OKULLARIMIZI GÜZELLEŞTİRMENİN PEŞİNDEYİZ
Yükseköğretim hariç 12-13 yılımız bu mekanlarda geçiyor. Ve böyle bir mekânda, çocukların her gün soluduğu havanın, yaşadığı atmosferin onun hayatında nasıl iz bırakmasını istiyorsak, öyle bir çaba gerekiyor ve bugün o çabanın içindeyiz. Varlık amacı öğrenciler olan okullarımızı güzelleştirmenin peşindeyiz.
OKUL DÖRT DUVAR DEĞİLDİR
Okul dört duvardır diye düşünmedik. İdeal okul nasıl olmalıdır, zamanın ruhunun geliştirdiği atmosfer nasıl oluşturulmalıdır sorusunu en başta mimar arkadaşlarımızla birlikte cevaplamaya çalıştık. Yaşayan okul projesiyle çocuğun günlük ihtiyaçlarını doğal olarak karşılayabileceği ve orada olmaktan mutluluk duyacağı bir ortam oluşturmaya gayret ettik.
TMSF’YE ESPRİLİ GÖNDERME
Milli Eğitim Bakanı Ziya Selçuk konuşması sırasında TMSF Başkanı Muhiddin Gülal’a esprili bir gönderme yaparak, “Bir fısıltı duydum. Bu okullardan bir tanesini TMSF başkanımız üstlenmiş” dedi. Bakan’ın sözleri gülüşmelere neden oldu.
İSTANBUL’DA OKUL İNŞASINA HAZIR 77 ARSA
İstanbul Valisi Ali Yerlikaya da programda bir konuşma yaptı. Yerlikaya, "Elimizde 77 tane sorunsuz arsamız var. Buradan İstanbullu hemşerilerimize sağ elin verdiğini sol elin farkına varmayacak titizlikte olan hayırseverlerimize, hemşerilerimize duyurmak istiyoruz.

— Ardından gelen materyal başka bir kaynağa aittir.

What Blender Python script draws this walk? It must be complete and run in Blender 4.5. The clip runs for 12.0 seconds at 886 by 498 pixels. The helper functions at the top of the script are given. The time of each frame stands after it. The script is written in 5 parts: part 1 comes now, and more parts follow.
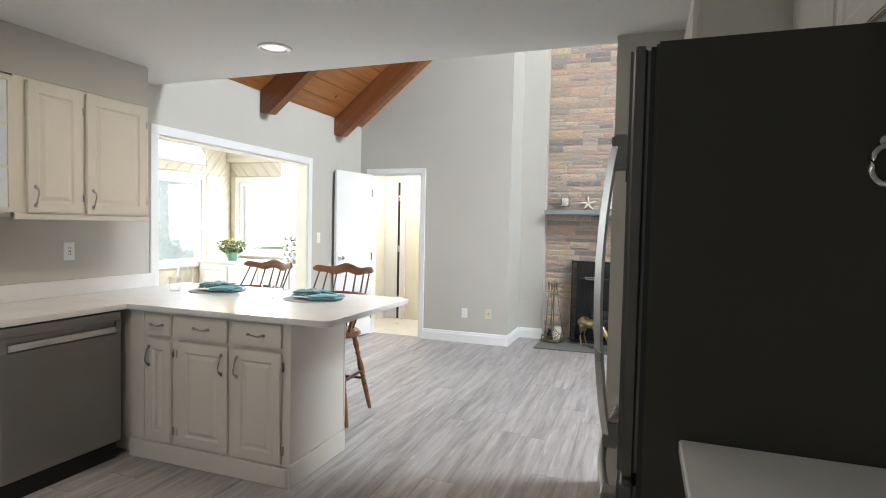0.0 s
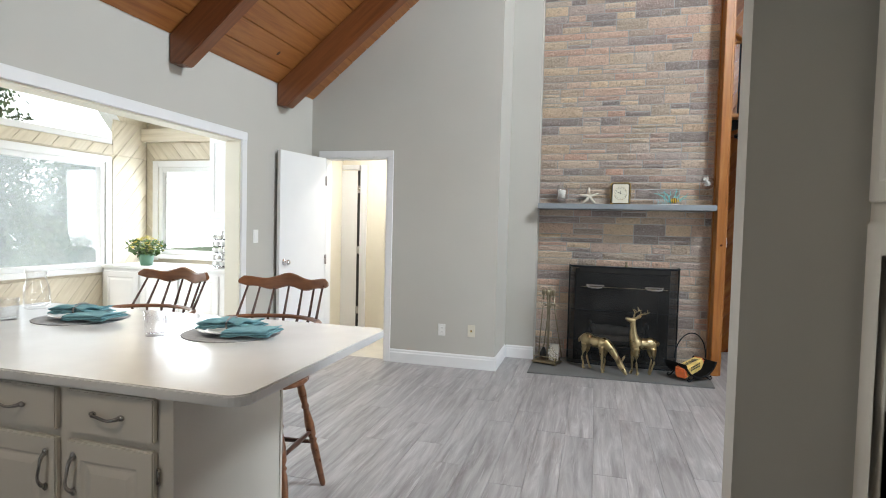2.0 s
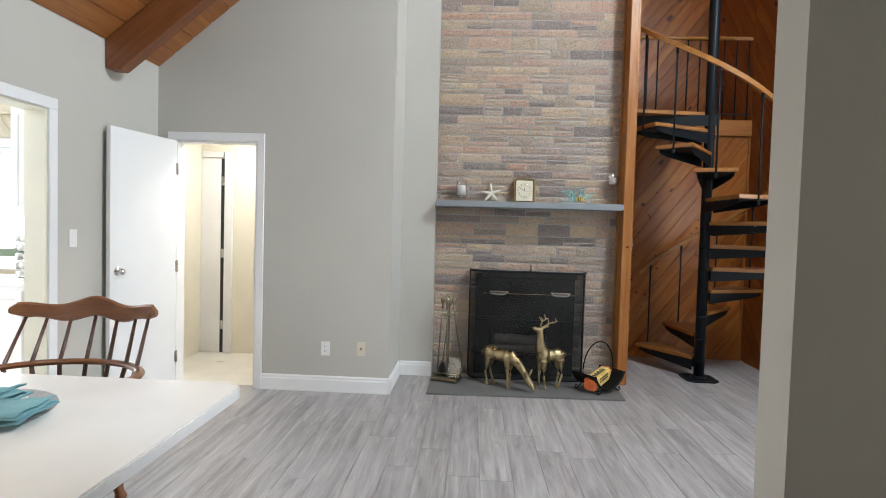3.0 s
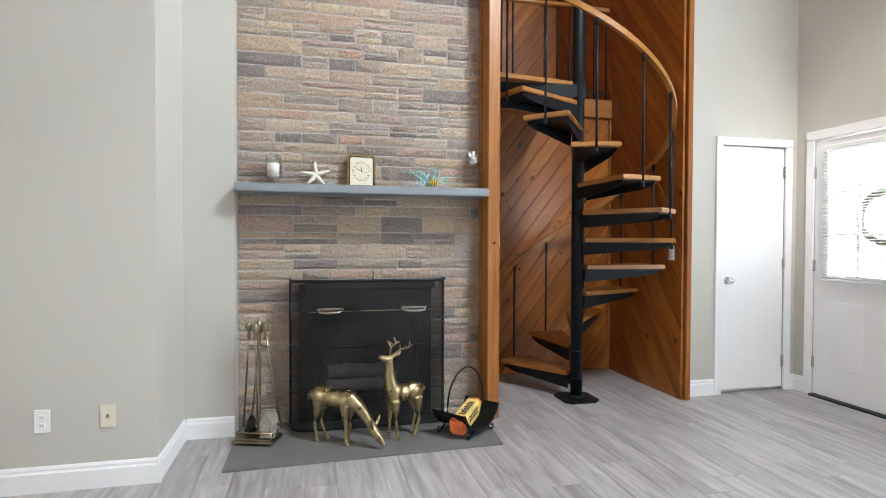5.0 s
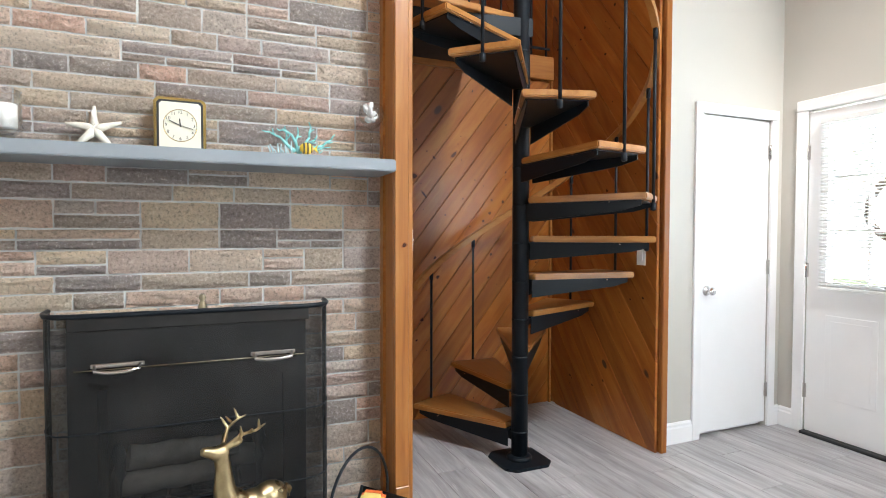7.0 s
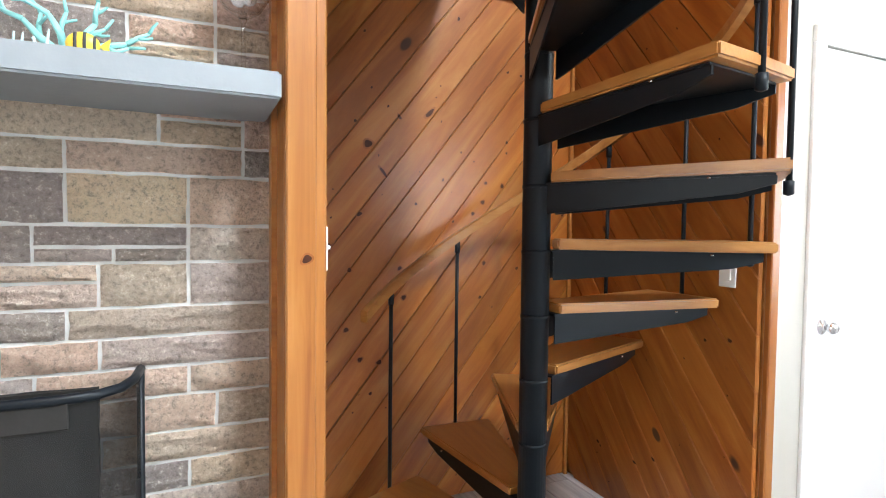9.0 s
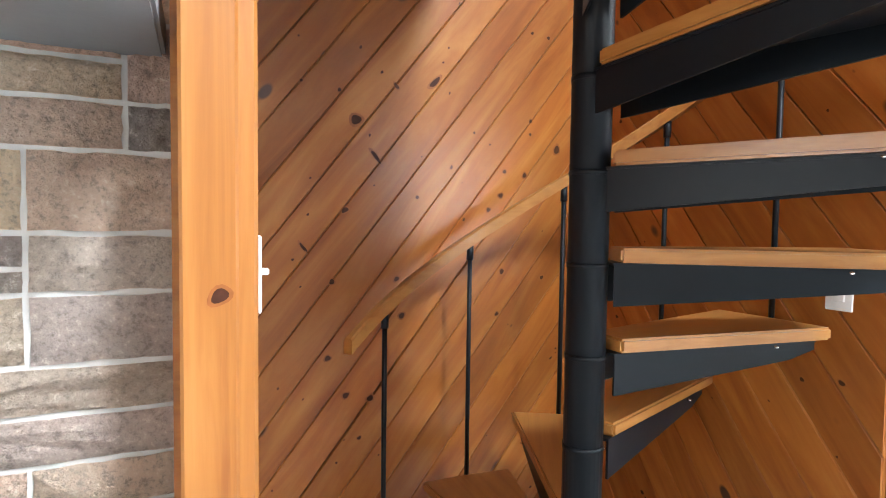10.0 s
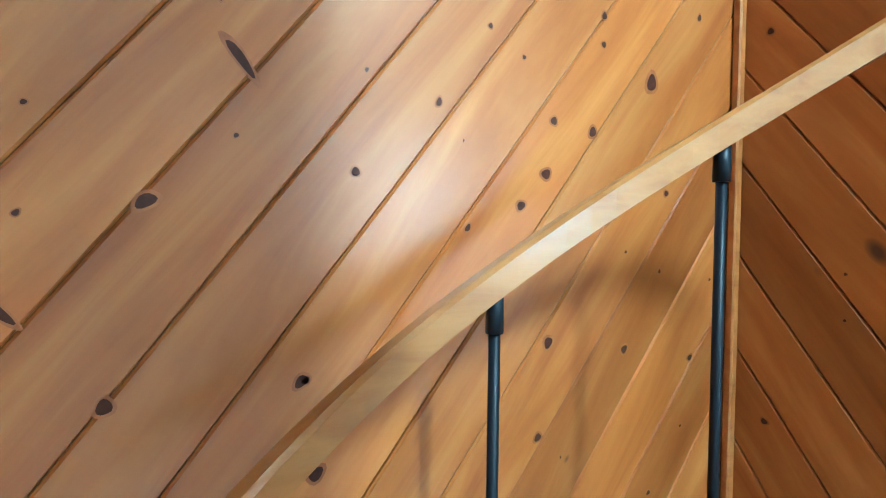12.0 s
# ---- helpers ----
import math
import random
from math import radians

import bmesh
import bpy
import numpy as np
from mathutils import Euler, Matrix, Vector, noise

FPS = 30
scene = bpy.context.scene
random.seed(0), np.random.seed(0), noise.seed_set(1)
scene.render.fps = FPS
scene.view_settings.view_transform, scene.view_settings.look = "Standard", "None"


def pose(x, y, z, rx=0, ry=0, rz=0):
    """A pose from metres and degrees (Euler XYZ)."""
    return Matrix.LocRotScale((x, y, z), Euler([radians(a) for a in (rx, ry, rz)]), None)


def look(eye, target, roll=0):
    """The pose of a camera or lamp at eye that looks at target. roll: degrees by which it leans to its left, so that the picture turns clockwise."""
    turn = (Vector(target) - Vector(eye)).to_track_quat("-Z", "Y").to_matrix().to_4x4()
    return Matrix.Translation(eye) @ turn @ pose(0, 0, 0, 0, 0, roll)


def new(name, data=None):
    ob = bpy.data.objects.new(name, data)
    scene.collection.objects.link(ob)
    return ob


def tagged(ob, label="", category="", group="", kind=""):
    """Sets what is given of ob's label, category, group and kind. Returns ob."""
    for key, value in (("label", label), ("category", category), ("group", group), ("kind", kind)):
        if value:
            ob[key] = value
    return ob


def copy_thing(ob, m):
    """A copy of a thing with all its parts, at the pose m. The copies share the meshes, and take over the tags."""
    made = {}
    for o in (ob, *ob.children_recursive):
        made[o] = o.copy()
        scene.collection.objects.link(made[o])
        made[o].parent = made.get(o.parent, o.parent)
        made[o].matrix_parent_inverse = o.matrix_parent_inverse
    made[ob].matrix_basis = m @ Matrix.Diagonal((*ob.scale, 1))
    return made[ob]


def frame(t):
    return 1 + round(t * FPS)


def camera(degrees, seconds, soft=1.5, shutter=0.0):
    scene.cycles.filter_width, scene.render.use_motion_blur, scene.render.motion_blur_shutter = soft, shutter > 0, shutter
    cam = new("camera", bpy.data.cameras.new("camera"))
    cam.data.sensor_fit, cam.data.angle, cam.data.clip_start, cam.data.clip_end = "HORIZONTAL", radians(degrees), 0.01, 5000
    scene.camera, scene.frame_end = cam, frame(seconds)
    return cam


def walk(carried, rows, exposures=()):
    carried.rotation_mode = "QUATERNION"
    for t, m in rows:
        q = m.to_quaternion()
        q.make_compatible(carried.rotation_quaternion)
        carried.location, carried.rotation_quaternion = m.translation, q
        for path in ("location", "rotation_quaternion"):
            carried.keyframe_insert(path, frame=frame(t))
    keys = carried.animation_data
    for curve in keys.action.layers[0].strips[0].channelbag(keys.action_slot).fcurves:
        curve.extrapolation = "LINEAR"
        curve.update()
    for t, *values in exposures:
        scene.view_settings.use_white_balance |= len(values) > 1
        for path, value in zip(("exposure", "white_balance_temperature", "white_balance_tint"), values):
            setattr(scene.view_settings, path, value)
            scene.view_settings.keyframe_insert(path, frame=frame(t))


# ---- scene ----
cam = camera(77.7, 12.0, soft=1.0)
PATH = [
    (0, (0.031, -0.713, 1.399), (-0.653, 1.164, 1.316), 1.2),
    (0.5, (-0.105, -0.43, 1.359), (-0.789, 1.447, 1.273), 1.1),
    (1, (-0.29, -0.155, 1.355), (-0.959, 1.728, 1.269), 1.4),
    (1.5, (-0.448, 0.143, 1.354), (-1.063, 2.044, 1.272), 1.4),
    (2, (-0.57, 0.434, 1.363), (-1.097, 2.362, 1.282), 1.4),
    (2.5, (-0.709, 0.788, 1.363), (-1.034, 2.76, 1.288), 1.5),
    (3, (-0.789, 1.146, 1.375), (-0.895, 3.142, 1.299), 1.6),
    (3.2, (-0.812, 1.254, 1.371), (-0.842, 3.251, 1.300), 1.5),
    (4.8, (-0.709, 2.336, 1.301), (-0.262, 4.285, 1.256), 0.3),
    (5, (-0.658, 2.458, 1.279), (-0.193, 4.403, 1.242), 0.2),
    (5.5, (-0.617, 2.811, 1.286), (-0.062, 4.731, 1.241), 0.2),
    (6, (-0.533, 3.124, 1.291), (0.127, 5.011, 1.247), 0.1),
    (6.5, (-0.371, 3.442, 1.307), (0.364, 5.301, 1.255), 0.0),
    (7, (-0.222, 3.781, 1.307), (0.561, 5.62, 1.248), 0.1),
    (7.5, (-0.064, 4.096, 1.293), (0.759, 5.918, 1.232), 0.1),
    (7.7, (0.008, 4.22, 1.297), (0.838, 6.039, 1.232), 0.2),
    (9.5, (0.48, 5.191, 1.332), (1.291, 7.017, 1.247), 0.8),
    (10, (0.574, 5.446, 1.342), (1.386, 7.270, 1.245), 0.8),
    (10.5, (0.7, 5.725, 1.326), (1.524, 7.545, 1.246), 0.6),
    (11.2, (0.878, 6.108, 1.329), (1.695, 7.933, 1.267), 0.6),
    (12, (1.042, 6.578, 1.346), (1.997, 8.334, 1.284), 0.7),
]
walk(cam, [(t, look(eye, target, roll)) for t, eye, target, roll in PATH],
     exposures=[(0, -0.15, 6500, 10), (1.5, -0.35, 6500, 10), (2.2, -0.5, 6500, 10), (3.2, -0.42, 6500, 10), (5, -0.05, 6500, 10), (6.5, 0.22, 6500, 10), (7.7, 0.52, 6500, 10),
                (9.3, 0.95, 6500, 10), (10.5, 1.35, 6500, 10), (11.2, 1.68, 5500, -2), (12, 1.9, 4500, -20)])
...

Biz bu arsalarımızı en kısa zamanda hayırseverlerle buluşturmak istiyoruz. Daha önce yapılanlardan farklı olarak ‘Yaşayan Okullar’ projesinin en güzel ilk uygulamasının da bu 77 arsada olmasını istiyoruz" dedi.
TÜRKİYE’NİN DÖRT KÖŞESİNE YENİ OKUL
15 mimarlık ofisinin gönüllü olarak destek verdiği 23 proje, köy okullarından, yoğun kent nüfusundaki okullara kadar, ülkenin farklı ihtiyaçları göz önünde bulundurularak hazırlandı. Yaşayan Okullar Projesi ile İzmir’den Mardin’e, Bursa’dan Erzurum’a kadar Türkiye’nin dört bir yanında, yaklaşık 150 bin metrekarelik alanda 450 derslik ile 150 bin öğrenciye hizmet verecek okullar inşa edilmesi planlanıyor. Okullar derslikler, spor alanları ve bahçenin yanı sıra inşa edildiği bölgenin fiziki ve kültürel özelliklerini de barındıracak tesisler şeklinde tasarlandı.
İŞTE O PROJELERDEN BAZILARI:
Özel Eğitim Mesleki Eğitim İş Okulu – Bursa Doç. Dr. Deniz Aslan (Mimar): Bu bir özel eğitim okulu. Velilerin doğrudan doğruya bu işin bir parçası olduğu okullar. Çünkü veliler koridorda yaşıyorlar. Yani her an bir şey olabilir her an bir sorun yaşanabilir falan diye. Biz velilerle başladık. Velilere bir veli akademisi tasarladık. Onların da eğitime ve öğrenme şekillerine katılmalarını sağladık. Ayrıca çok ciddi tarımsal bir bölge. Kendi bahçesinden yeme içmeyi bu işin bir parçası haline getiriyoruz. Özel eğitim öğrencilerinin meslek edinecekleri bir okul olacak.